6. Keep an open mind. I went into the process DEAD SET AGAINST an SUV. I thought they were the heaviest, most expensive cars on the market. Not so. I thought they were all gas guzzlers with the worst fuel economies on the road. Nope. I thought they all drove like buses and were unsafe, prone to rollovers and catching on fire. Not all.

The outcome of our car search? As you can guess from all the links, we ended up with a 2007 Honda CR-V. It's a great car -- inexpensive, reliable, comfortable, roomy, sensible and everyone who owns one loves it. Including me. Despite my hatred for cars, I can't deny that it drives like a dream, gets great fuel economy for its size (25.7 mpg on the last tank) and (though this probably won't appeal to everyone) has a shelf in the trunk that's perfect for changing a baby's diaper when you're out and about.

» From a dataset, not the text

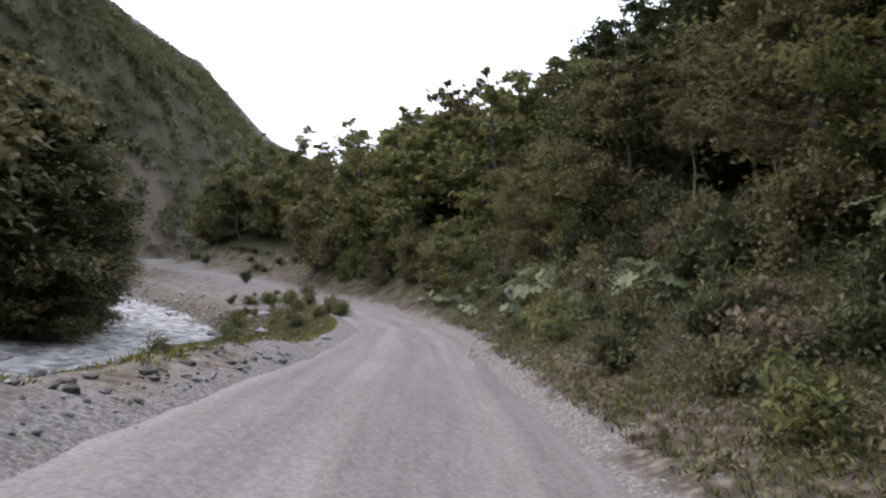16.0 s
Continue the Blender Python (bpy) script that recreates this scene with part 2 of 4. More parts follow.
# heights above the road at distances from its right edge, by station
OUT_E = [-1, 0, 1.5, 4, 8, 14, 22, 35, 60, 130, 500, 3000]
OUT_S = [-20, 4, 11, 18.7, 20.3, 30, 40, 46, 56, 72, 90, 112, 130, 145, 162, 180, 210, 240]
OUT_H = [
    [0, 0, .3, 2.0, 4.8, 9.0, 14, 22, 38, 70, 170, 400], [0, 0, .3, 1.8, 4.5, 8.7, 14, 22, 37, 70, 170, 400],
    [0, 0, -.6, -.3, 2.0, 6.4, 12, 20, 36, 70, 170, 400], [0, 0, -1.1, -1.4, -1.0, 1.2, 7.5, 16, 34, 70, 170, 400],
    [0, 0, .1, .5, 1.4, 4.4, 9.5, 16.5, 33, 70, 170, 400], [0, 0, .1, .4, 1.4, 4.2, 9.0, 15.5, 32, 70, 170, 400],
    [0, 0, .2, .6, 1.9, 4.6, 9.0, 15.5, 31.5, 70, 170, 400], [0, 0, .5, 2.0, 4.2, 7.2, 11.5, 18, 33, 70, 170, 400],
    [0, 0, .8, 2.9, 5.8, 9.6, 14, 21.3, 35, 70, 170, 400], [0, 0, .8, 2.4, 4.8, 8.6, 13.5, 21, 34, 70, 170, 400],
    [0, 0, .8, 2.3, 4.6, 8.2, 13, 21, 34, 70, 170, 400], [0, 0, .25, 1.0, 3.2, 7.2, 13, 22, 35, 70, 170, 400],
    [0, 0, -.1, .1, 2.2, 6.8, 13, 22, 35, 70, 170, 400], [0, 0, .25, 1.3, 3.9, 8.2, 14, 23, 36, 70, 170, 400],
    [0, 0, .6, 1.7, 4.2, 8.8, 14, 23, 36, 70, 170, 400], [0, 0, .8, 2.2, 4.8, 9, 14.5, 23, 36, 70, 170, 400],
    [0, 0, 1.0, 2.8, 5.5, 9, 14.5, 23, 36, 70, 170, 400], [0, 0, .8, 2.5, 5.5, 9, 14, 22, 36, 70, 170, 400]]
OUT_H = np.array(OUT_H)

# skyline of the mountain across the river: degrees left of the y axis, elevation
RIDGE_AZ = [-180, -60, -10, 0, 5, 6.7, 8.6, 11.8, 15.6, 17.4, 21, 24, 27, 30, 34, 37.5, 41, 47, 54, 60, 64, 68, 71, 73, 75, 77, 80, 84, 90, 110, 180]
RIDGE_EL = [14, 8, 5, 6.5, 8.4, 9.5, 10.3, 11.5, 14.8, 16.3, 17.6, 18.7, 20.0, 20.8, 22.3, 22.8, 22.9, 22.0, 21.4, 20.6, 20.0, 18.9, 17.6, 18.5, 19.2, 18.4, 17.2, 16.4, 17, 17, 14]
# distance of that crest
RIDGE_R = [2300, 2300, 2300, 2300, 2300, 2300, 2300, 2300, 2000, 1600, 900, 620, 480, 450, 440, 440, 440, 460, 500, 560, 620, 700, 900, 900, 900, 850, 800, 800, 800, 900, 900]


def fbm(x, y, scale, seed, octaves=4):
    """Soft value noise on numpy arrays, about -1 to 1."""
    out, amp = np.zeros_like(x), 1.0
    g = np.random.default_rng(seed).random((256, 256)) * 2 - 1
    for o in range(octaves):
        u, v = x / scale + 17.3 * o, y / scale + 5.7 * o
        i, j = np.floor(u).astype(int), np.floor(v).astype(int)
        a, b = u - i, v - j
        a, b = a * a * (3 - 2 * a), b * b * (3 - 2 * b)
        c00, c10 = g[i % 256, j % 256], g[(i + 1) % 256, j % 256]
        c01, c11 = g[i % 256, (j + 1) % 256], g[(i + 1) % 256, (j + 1) % 256]
        out += amp * ((c00 * (1 - a) + c10 * a) * (1 - b) + (c01 * (1 - a) + c11 * a) * b)
        amp, scale = amp * 0.5, scale * 0.5
    return out / 1.6


def nearest(px, py, line):
    """Index of the nearest sample of a line to every point."""
    best = np.zeros(len(px), int)
    for k in range(0, len(px), 20000):
        d = (px[k:k + 20000, None] - line[None, :, 0]) ** 2 + (py[k:k + 20000, None] - line[None, :, 1]) ** 2
        best[k:k + 20000] = d.argmin(1)
    return best


def road_coords(px, py):
    """Station, metres to the right of the driven line, height of the road there."""
    j = nearest(px, py, CL)
    d = (px - CL[j, 0]) * CN[j, 0] + (py - CL[j, 1]) * CN[j, 1]
    r = np.hypot(px - CL[j, 0], py - CL[j, 1])
    return CS[j], np.where(d < 0, -r, r), CL[j, 2]


def slant(s, e):
    """Station counted along the gully, which runs slantwise up the slope."""
    return s - 0.72 * np.clip(e, 0, 16) * np.interp(s, [-10, 14, 30, 46], [0, 1, 1, 0])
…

No need to lug that diaper bag into the store with you! Change in the parking lot before you enter. It's fantastic, though I think the fun will end abruptly come winter.

I've thought about an appropriate gift to the poor as a gesture of appreciation to God for the privilege of my new car. I'm considering giving a llama to a family in South America. Heifer International provides needed livestock to the poor under the charitable philosophy of "teach a man to fish, and you'll feed him for a lifetime. Just be sure you also give him a fishing rod." In addition to wool and milk, llamas provide transportation and can carry goods to market. And a whole llama only costs 0.7% of the car we're financing.

When it comes down to it, I'm not proud of the outcome. We should have gotten a used car, I think. But I can continue to take the poor with me by walking as much as possible (as I did to the library today, dragging a recalcitrant 4 year old along beside me) and combining errands into one trip. Whenever I drive , I can save gas and increase my mileage by following a few simple tips. And most importantly, I can drive my nice, new CR-V into the ground. When my 4 year old wants a car to take with him to Harvard, I can hand him the keys and say "Load it up, Sweets. That shelf in the back nearly doubles the trunk space!"